Siosar merupakan daerah pengungsian dari memancurnya lahar dari Gunung Sinabung. Mantan hutan lindung itu diteroka agar terbuka membangun perkampungan. Berladang adalah pekerjaan tetap. Ada juga yang masih bolak-balik ke Sinabung karena belum terbiasa pada basa tanah Sibuaten.
Rudi Pranoto memberi nuansa bentuk rumah adat Tanah Karo dengan balutan tali yang membentuk segitiga yang begitu kentara. Bersama Sukisno, stage manajer, keduanya berusaha mencari artistik yang pas di tiap lokasi. Tentu, dengan mengoleksi property yang tersedia.

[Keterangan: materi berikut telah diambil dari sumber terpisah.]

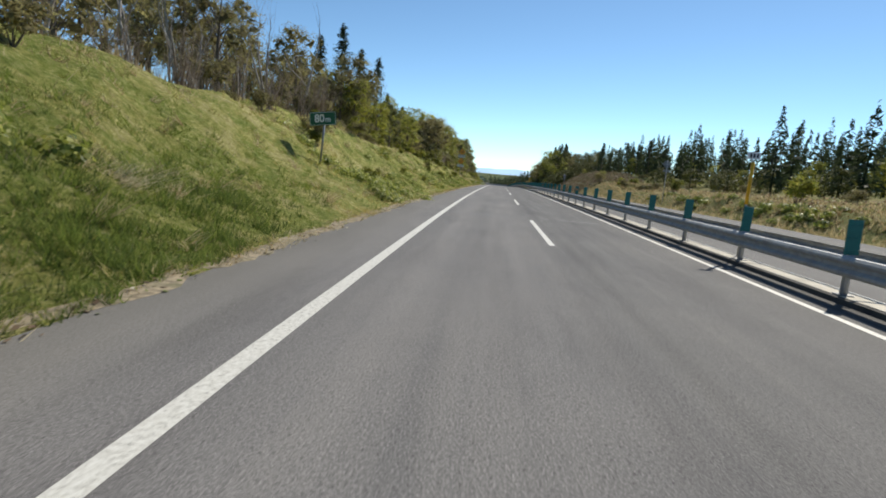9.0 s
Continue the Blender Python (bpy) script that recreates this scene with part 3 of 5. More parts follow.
def green_sign(s, x0, x1, z_top, h, text, plate="", label="", bars=0, turn=0, lean=0, tilt=0):
    """A green distance board on one steel pole; x0 to x1 across, z_top over the road."""
    xm = (x0 + x1) / 2
    g = float(ground_z(s, xm)) - 0.1
    t = thing("road_sign", label, "road sign", "distance signs", stand(s, xm, g, turn) @ Matrix.Rotation(radians(lean), 4, "Y"))
    w, top = x1 - x0, z_top - g
    ph = 0.3 if plate else 0.0
    part("pole", tube(0.045, 0.045, top - 0.05, 12, (0.08, 0.06, 0)), ZINC, t)
    mid = Matrix.Translation((0, 0, top - h / 2))
    skew = mid @ Matrix.Rotation(radians(-tilt), 4, "Y") @ mid.inverted()
    b = part("board", box(w, 0.03, h, 0.012, (0, 0, top - h / 2)), GREEN_SIGN, t, "green board with a thin white rim", skew)
    for dz in (-h / 2 + 0.03, h / 2 - 0.03):
        part("rim", box(w - 0.06, 0.006, 0.012, 0, (0, -0.017, top - h / 2 + dz)), WHITE_SIGN, b)
    for dx in (-w / 2 + 0.03, w / 2 - 0.03):
        part("rim", box(0.012, 0.006, h - 0.06, 0, (dx, -0.017, top - h / 2)), WHITE_SIGN, b)
    zc = top - h / 2
    if bars:
        for i in range(bars):
            cx = (i - (bars - 1) / 2) * w / (bars + 0.3)
            for dx, dz, sx, sz in ((0, 0.07, 0.2, 0.03), (0, 0, 0.22, 0.03), (0, -0.07, 0.2, 0.03), (-0.07, 0, 0.03, 0.17), (0.07, 0, 0.03, 0.17)):
                part("print_bar", box(sx, 0.006, sz, 0, (cx + dx, -0.018, top - h * 0.3 + dz)), WHITE_SIGN, b)
        zc = top - h * 0.72
    big, small = text
    lettering(big, 0.82 * h if not bars else 0.38, WHITE_SIGN, b, Matrix.Translation((-0.12 * w, -0.018, zc)) @ UPRIGHT)
    lettering(small, 0.59 * h if not bars else 0.3, WHITE_SIGN, b, Matrix.Translation(((0.2 if not bars else 0.33) * w, -0.018, zc - 0.04)) @ UPRIGHT)
    if plate:
        p = part("plate", box(w, 0.03, ph, 0.01, (0, 0, top - h - ph / 2 - 0.005)), WHITE_SIGN, t, "white plate with dark characters", skew)
        lettering(plate, 0.27, BLACK_INK, p, Matrix.Translation((0, -0.018, top - h - ph / 2 - 0.005)) @ UPRIGHT)
    return t


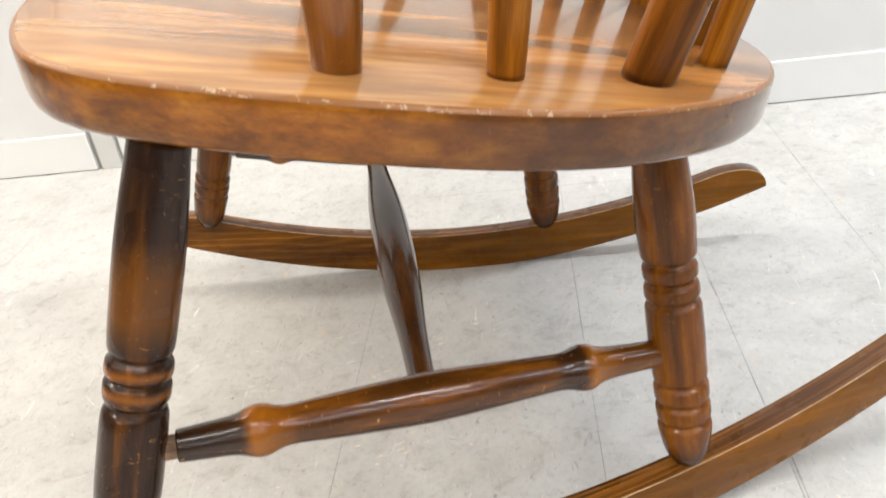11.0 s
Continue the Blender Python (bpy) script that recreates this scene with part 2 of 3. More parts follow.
def chipped(tree, where, colour):
    """Bare pale wood where the varnish has chipped off along the back edge, and fine cracks across."""
    link = tree.links.new
    along_n = add(tree, "ShaderNodeVectorMath", operation="DOT_PRODUCT")
    lean, taper = radians(20.6), 0.055
    across = Vector((math.cos(lean) - taper * math.sin(lean), 0, -math.sin(lean) - taper * math.cos(lean)))
    along_n.inputs[1].default_value = across
    link(where.outputs["Object"], along_n.inputs[0])
    split = add(tree, "ShaderNodeSeparateXYZ")
    link(where.outputs["Object"], split.inputs[0])
    square = add(tree, "ShaderNodeMath", operation="MULTIPLY")
    link(split.outputs["Y"], square.inputs[0])
    link(split.outputs["Y"], square.inputs[1])
    bow = add(tree, "ShaderNodeMath", operation="MULTIPLY_ADD")
    bow.inputs[1].default_value = 1.125
    link(square.outputs[0], bow.inputs[0])
    link(along_n.outputs["Value"], bow.inputs[2])
    ragged = add(tree, "ShaderNodeTexNoise", Scale=210.0, Detail=4.0, Roughness=0.7)
    link(where.outputs["Object"], ragged.inputs["Vector"])
    jag = add(tree, "ShaderNodeMath", operation="MULTIPLY_ADD")
    jag.inputs[1].default_value = 0.012
    link(ragged.outputs["Fac"], jag.inputs[0])
    link(bow.outputs[0], jag.inputs[2])
    start = across.dot(Vector((0.460, 0, 0.877))) + 0.0190
    reach = add(tree, "ShaderNodeMapRange")
    reach.inputs["From Min"].default_value, reach.inputs["From Max"].default_value = start + 0.0052, start + 0.0060
    link(jag.outputs[0], reach.inputs["Value"])
    squash = add(tree, "ShaderNodeMapping")
    squash.inputs["Scale"].default_value = (1.0, 1.0, 0.07)
    link(where.outputs["Object"], squash.inputs["Vector"])
    crack = add(tree, "ShaderNodeTexNoise", Scale=900.0, Detail=2.0, Roughness=0.5, Distortion=0.1)
    link(squash.outputs[0], crack.inputs["Vector"])
    split_line = ramp(tree, crack.outputs["Fac"], ((0.480, (0, 0, 0)), (0.5, (0.32,) * 3), (0.520, (0, 0, 0))))
    sparse = add(tree, "ShaderNodeTexNoise", Scale=90.0, Detail=3.0)
    link(where.outputs["Object"], sparse.inputs["Vector"])
    seen = ramp(tree, sparse.outputs["Fac"], ((0.42, (0, 0, 0)), (0.58, (1, 1, 1))))
    colour = mix(tree, mix(tree, 1.0, split_line.outputs[0], seen.outputs[0], "MULTIPLY"), colour, (0.26, 0.105, 0.022))
    return mix(tree, reach.outputs[0], colour, (0.42, 0.24, 0.10))


ARM_TILT = -11.0


def arm_marks(tree, where, colour):
    """A dark split beside the rounded front, and dark rubbing along the grain."""
    link = tree.links.new
    split = add(tree, "ShaderNodeSeparateXYZ")
    link(where.outputs["Object"], split.inputs[0])
    wander = add(tree, "ShaderNodeTexNoise", Scale=120.0, Detail=4.0, Roughness=0.6)
    link(where.outputs["Object"], wander.inputs["Vector"])
    line_z = add(tree, "ShaderNodeMath", operation="MULTIPLY_ADD")
    line_z.inputs[1].default_value = 0.006
    link(wander.outputs["Fac"], line_z.inputs[0])
    link(split.outputs["Z"], line_z.inputs[2])
    sag = add(tree, "ShaderNodeMath", operation="MULTIPLY_ADD")
    sag.inputs[1].default_value = 0.24
    link(split.outputs["X"], sag.inputs[0])
    link(line_z.outputs[0], sag.inputs[2])
    band = add(tree, "ShaderNodeMapRange")
    band.inputs["From Min"].default_value, band.inputs["From Max"].default_value = 0.6400, 0.6490
    link(sag.outputs[0], band.inputs["Value"])
    dark_line = ramp(tree, band.outputs[0], ((0.30, (0, 0, 0)), (0.46, (0.85,) * 3), (0.54, (0.85,) * 3), (0.62, (0.2,) * 3), (0.9, (0, 0, 0))))
    reach = add(tree, "ShaderNodeMapRange")
    reach.inputs["From Min"].default_value, reach.inputs["From Max"].default_value = -0.010, -0.040
    link(split.outputs["X"], reach.inputs["Value"])
    colour = mix(tree, mix(tree, 1.0, dark_line.outputs[0], reach.outputs[0], "MULTIPLY"), colour, (0.035, 0.011, 0.002))
    flat = add(tree, "ShaderNodeMapping")
    flat.inputs["Scale"].default_value = (0.09, 1, 1)
    lean = add(tree, "ShaderNodeVectorRotate")
    lean.rotation_type = "Y_AXIS"
    lean.inputs["Angle"].default_value = radians(ARM_TILT)
    link(where.outputs["Object"], lean.inputs["Vector"])
    link(lean.outputs[0], flat.inputs["Vector"])
    rub = add(tree, "ShaderNodeTexNoise", Scale=420.0, Detail=5.0, Roughness=0.7)
    link(flat.outputs[0], rub.inputs["Vector"])
    area = add(tree, "ShaderNodeTexNoise", Scale=22.0, Detail=2.0)
    link(where.outputs["Object"], area.inputs["Vector"])
    dashes = ramp(tree, rub.outputs["Fac"], ((0.54, (0, 0, 0)), (0.66, (0.5,) * 3)))
    gate = ramp(tree, area.outputs["Fac"], ((0.44, (0.12,) * 3), (0.60, (1, 1, 1))))
    return mix(tree, mix(tree, 1.0, dashes.outputs[0], gate.outputs[0], "MULTIPLY"), colour, (0.13, 0.042, 0.003))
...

Babak I dijajal untuk kedua kalinya. Apabila eksebisi pertama di Desa Tongging hanya menjadi ajang uji coba untuk peralatan siaran alir langsung, kali ini perkembangan pertunjukan sudah mulai menyerupai bentukan naskah.
Pertunjukan ini memang menyiapkan tiga lapisan; selain siaran alir langsung, juga performa panggung dan visual. Semuanya memliki tingkat ‘kelicinan’ tersendiri.
“Menjahitnya menjadi seni tersendiri,” Komentar Syamsul Fajri. Pimpinan SFN Labs melihat bagaimana kelindan naskah meramu tiga lapisan adalah pekerjaan sebenarnya.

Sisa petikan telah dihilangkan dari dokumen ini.